» **What needs to be done**
Carry none of the pictures over; set down the material below exactly.

▼▼▼

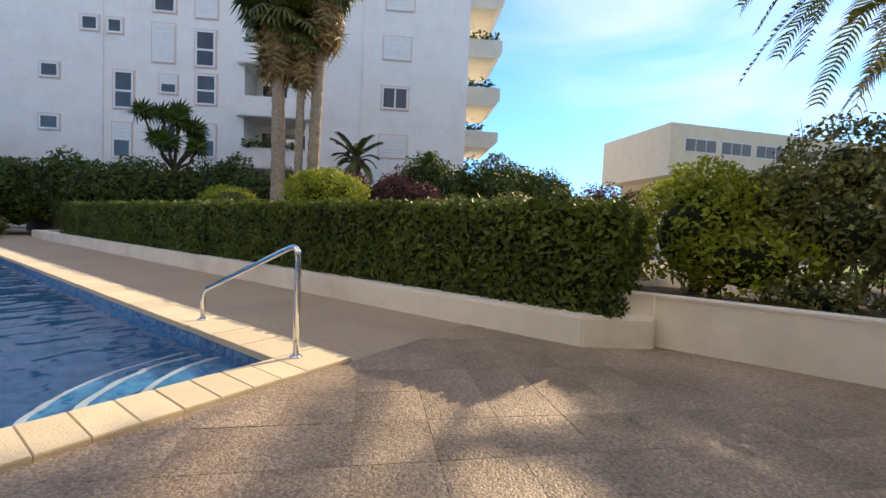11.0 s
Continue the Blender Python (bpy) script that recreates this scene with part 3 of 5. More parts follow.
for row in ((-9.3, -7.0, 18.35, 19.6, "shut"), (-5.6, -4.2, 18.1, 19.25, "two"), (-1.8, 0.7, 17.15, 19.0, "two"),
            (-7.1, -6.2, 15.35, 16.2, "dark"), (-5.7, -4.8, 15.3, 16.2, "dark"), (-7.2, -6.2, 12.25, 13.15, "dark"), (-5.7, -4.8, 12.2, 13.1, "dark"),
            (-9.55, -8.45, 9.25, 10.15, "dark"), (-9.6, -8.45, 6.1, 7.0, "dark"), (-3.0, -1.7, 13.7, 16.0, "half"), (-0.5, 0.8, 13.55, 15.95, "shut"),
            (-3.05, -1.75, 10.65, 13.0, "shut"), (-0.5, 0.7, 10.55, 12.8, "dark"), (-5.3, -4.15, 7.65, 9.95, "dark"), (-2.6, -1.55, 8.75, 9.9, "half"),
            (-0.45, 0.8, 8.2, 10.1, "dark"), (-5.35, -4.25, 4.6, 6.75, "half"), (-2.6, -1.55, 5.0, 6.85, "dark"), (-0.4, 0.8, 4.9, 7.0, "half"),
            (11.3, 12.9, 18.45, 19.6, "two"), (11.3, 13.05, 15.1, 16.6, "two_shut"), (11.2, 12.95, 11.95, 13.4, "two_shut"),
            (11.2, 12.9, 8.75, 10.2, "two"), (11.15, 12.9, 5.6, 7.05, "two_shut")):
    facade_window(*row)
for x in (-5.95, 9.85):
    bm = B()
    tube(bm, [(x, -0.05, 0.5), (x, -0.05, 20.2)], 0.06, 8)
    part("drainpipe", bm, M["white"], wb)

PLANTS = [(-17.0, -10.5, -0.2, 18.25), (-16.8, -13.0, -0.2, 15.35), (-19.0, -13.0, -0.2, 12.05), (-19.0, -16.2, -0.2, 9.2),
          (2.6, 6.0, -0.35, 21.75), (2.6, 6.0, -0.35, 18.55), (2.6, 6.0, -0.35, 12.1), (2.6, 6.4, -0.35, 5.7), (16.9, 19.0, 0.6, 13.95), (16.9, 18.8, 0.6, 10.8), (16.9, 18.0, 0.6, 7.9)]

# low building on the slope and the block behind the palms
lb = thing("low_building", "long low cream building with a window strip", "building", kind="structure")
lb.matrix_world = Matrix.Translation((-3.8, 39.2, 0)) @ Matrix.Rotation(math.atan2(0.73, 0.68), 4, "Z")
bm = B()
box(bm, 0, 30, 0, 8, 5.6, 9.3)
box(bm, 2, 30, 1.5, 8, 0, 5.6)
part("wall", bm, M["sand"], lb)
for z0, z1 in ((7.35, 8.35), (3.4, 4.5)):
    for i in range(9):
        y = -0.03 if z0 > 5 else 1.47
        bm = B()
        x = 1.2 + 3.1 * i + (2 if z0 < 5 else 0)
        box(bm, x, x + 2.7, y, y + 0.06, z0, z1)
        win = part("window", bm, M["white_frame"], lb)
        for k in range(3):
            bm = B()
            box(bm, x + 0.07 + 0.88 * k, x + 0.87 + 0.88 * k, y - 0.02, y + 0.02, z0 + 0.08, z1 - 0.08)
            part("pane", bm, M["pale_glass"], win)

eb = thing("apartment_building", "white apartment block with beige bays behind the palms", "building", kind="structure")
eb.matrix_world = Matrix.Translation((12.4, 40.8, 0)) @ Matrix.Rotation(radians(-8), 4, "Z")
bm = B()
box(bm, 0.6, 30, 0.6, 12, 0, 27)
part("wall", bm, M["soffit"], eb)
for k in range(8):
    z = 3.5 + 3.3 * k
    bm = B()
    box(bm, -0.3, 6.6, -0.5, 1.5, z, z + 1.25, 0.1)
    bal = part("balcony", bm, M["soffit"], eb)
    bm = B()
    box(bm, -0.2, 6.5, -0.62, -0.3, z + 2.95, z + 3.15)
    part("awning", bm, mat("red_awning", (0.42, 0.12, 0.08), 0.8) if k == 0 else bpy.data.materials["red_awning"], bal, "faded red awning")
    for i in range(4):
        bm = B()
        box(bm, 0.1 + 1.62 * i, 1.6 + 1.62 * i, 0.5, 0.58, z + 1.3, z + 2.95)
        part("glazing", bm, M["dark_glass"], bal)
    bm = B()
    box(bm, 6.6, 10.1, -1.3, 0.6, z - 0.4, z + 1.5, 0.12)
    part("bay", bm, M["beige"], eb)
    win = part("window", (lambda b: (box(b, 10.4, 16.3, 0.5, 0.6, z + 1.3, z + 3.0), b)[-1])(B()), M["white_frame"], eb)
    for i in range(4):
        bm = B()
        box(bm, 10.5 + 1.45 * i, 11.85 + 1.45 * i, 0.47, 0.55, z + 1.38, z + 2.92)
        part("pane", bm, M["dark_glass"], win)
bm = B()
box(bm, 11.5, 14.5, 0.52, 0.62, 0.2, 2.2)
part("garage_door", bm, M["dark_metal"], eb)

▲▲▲

» **Task result**
11.0 s
Continue the Blender Python (bpy) script that recreates this scene with part 3 of 5. More parts follow.
for row in ((-9.3, -7.0, 18.35, 19.6, "shut"), (-5.6, -4.2, 18.1, 19.25, "two"), (-1.8, 0.7, 17.15, 19.0, "two"),
            (-7.1, -6.2, 15.35, 16.2, "dark"), (-5.7, -4.8, 15.3, 16.2, "dark"), (-7.2, -6.2, 12.25, 13.15, "dark"), (-5.7, -4.8, 12.2, 13.1, "dark"),
            (-9.55, -8.45, 9.25, 10.15, "dark"), (-9.6, -8.45, 6.1, 7.0, "dark"), (-3.0, -1.7, 13.7, 16.0, "half"), (-0.5, 0.8, 13.55, 15.95, "shut"),
            (-3.05, -1.75, 10.65, 13.0, "shut"), (-0.5, 0.7, 10.55, 12.8, "dark"), (-5.3, -4.15, 7.65, 9.95, "dark"), (-2.6, -1.55, 8.75, 9.9, "half"),
            (-0.45, 0.8, 8.2, 10.1, "dark"), (-5.35, -4.25, 4.6, 6.75, "half"), (-2.6, -1.55, 5.0, 6.85, "dark"), (-0.4, 0.8, 4.9, 7.0, "half"),
            (11.3, 12.9, 18.45, 19.6, "two"), (11.3, 13.05, 15.1, 16.6, "two_shut"), (11.2, 12.95, 11.95, 13.4, "two_shut"),
            (11.2, 12.9, 8.75, 10.2, "two"), (11.15, 12.9, 5.6, 7.05, "two_shut")):
    facade_window(*row)
for x in (-5.95, 9.85):
    bm = B()
    tube(bm, [(x, -0.05, 0.5), (x, -0.05, 20.2)], 0.06, 8)
    part("drainpipe", bm, M["white"], wb)

PLANTS = [(-17.0, -10.5, -0.2, 18.25), (-16.8, -13.0, -0.2, 15.35), (-19.0, -13.0, -0.2, 12.05), (-19.0, -16.2, -0.2, 9.2),
          (2.6, 6.0, -0.35, 21.75), (2.6, 6.0, -0.35, 18.55), (2.6, 6.0, -0.35, 12.1), (2.6, 6.4, -0.35, 5.7), (16.9, 19.0, 0.6, 13.95), (16.9, 18.8, 0.6, 10.8), (16.9, 18.0, 0.6, 7.9)]

# low building on the slope and the block behind the palms
lb = thing("low_building", "long low cream building with a window strip", "building", kind="structure")
lb.matrix_world = Matrix.Translation((-3.8, 39.2, 0)) @ Matrix.Rotation(math.atan2(0.73, 0.68), 4, "Z")
bm = B()
box(bm, 0, 30, 0, 8, 5.6, 9.3)
box(bm, 2, 30, 1.5, 8, 0, 5.6)
part("wall", bm, M["sand"], lb)
for z0, z1 in ((7.35, 8.35), (3.4, 4.5)):
    for i in range(9):
        y = -0.03 if z0 > 5 else 1.47
        bm = B()
        x = 1.2 + 3.1 * i + (2 if z0 < 5 else 0)
        box(bm, x, x + 2.7, y, y + 0.06, z0, z1)
        win = part("window", bm, M["white_frame"], lb)
        for k in range(3):
            bm = B()
            box(bm, x + 0.07 + 0.88 * k, x + 0.87 + 0.88 * k, y - 0.02, y + 0.02, z0 + 0.08, z1 - 0.08)
            part("pane", bm, M["pale_glass"], win)

eb = thing("apartment_building", "white apartment block with beige bays behind the palms", "building", kind="structure")
eb.matrix_world = Matrix.Translation((12.4, 40.8, 0)) @ Matrix.Rotation(radians(-8), 4, "Z")
bm = B()
box(bm, 0.6, 30, 0.6, 12, 0, 27)
part("wall", bm, M["soffit"], eb)
for k in range(8):
    z = 3.5 + 3.3 * k
    bm = B()
    box(bm, -0.3, 6.6, -0.5, 1.5, z, z + 1.25, 0.1)
    bal = part("balcony", bm, M["soffit"], eb)
    bm = B()
    box(bm, -0.2, 6.5, -0.62, -0.3, z + 2.95, z + 3.15)
    part("awning", bm, mat("red_awning", (0.42, 0.12, 0.08), 0.8) if k == 0 else bpy.data.materials["red_awning"], bal, "faded red awning")
    for i in range(4):
        bm = B()
        box(bm, 0.1 + 1.62 * i, 1.6 + 1.62 * i, 0.5, 0.58, z + 1.3, z + 2.95)
        part("glazing", bm, M["dark_glass"], bal)
    bm = B()
    box(bm, 6.6, 10.1, -1.3, 0.6, z - 0.4, z + 1.5, 0.12)
    part("bay", bm, M["beige"], eb)
    win = part("window", (lambda b: (box(b, 10.4, 16.3, 0.5, 0.6, z + 1.3, z + 3.0), b)[-1])(B()), M["white_frame"], eb)
    for i in range(4):
        bm = B()
        box(bm, 10.5 + 1.45 * i, 11.85 + 1.45 * i, 0.47, 0.55, z + 1.38, z + 2.92)
        part("pane", bm, M["dark_glass"], win)
bm = B()
box(bm, 11.5, 14.5, 0.52, 0.62, 0.2, 2.2)
part("garage_door", bm, M["dark_metal"], eb)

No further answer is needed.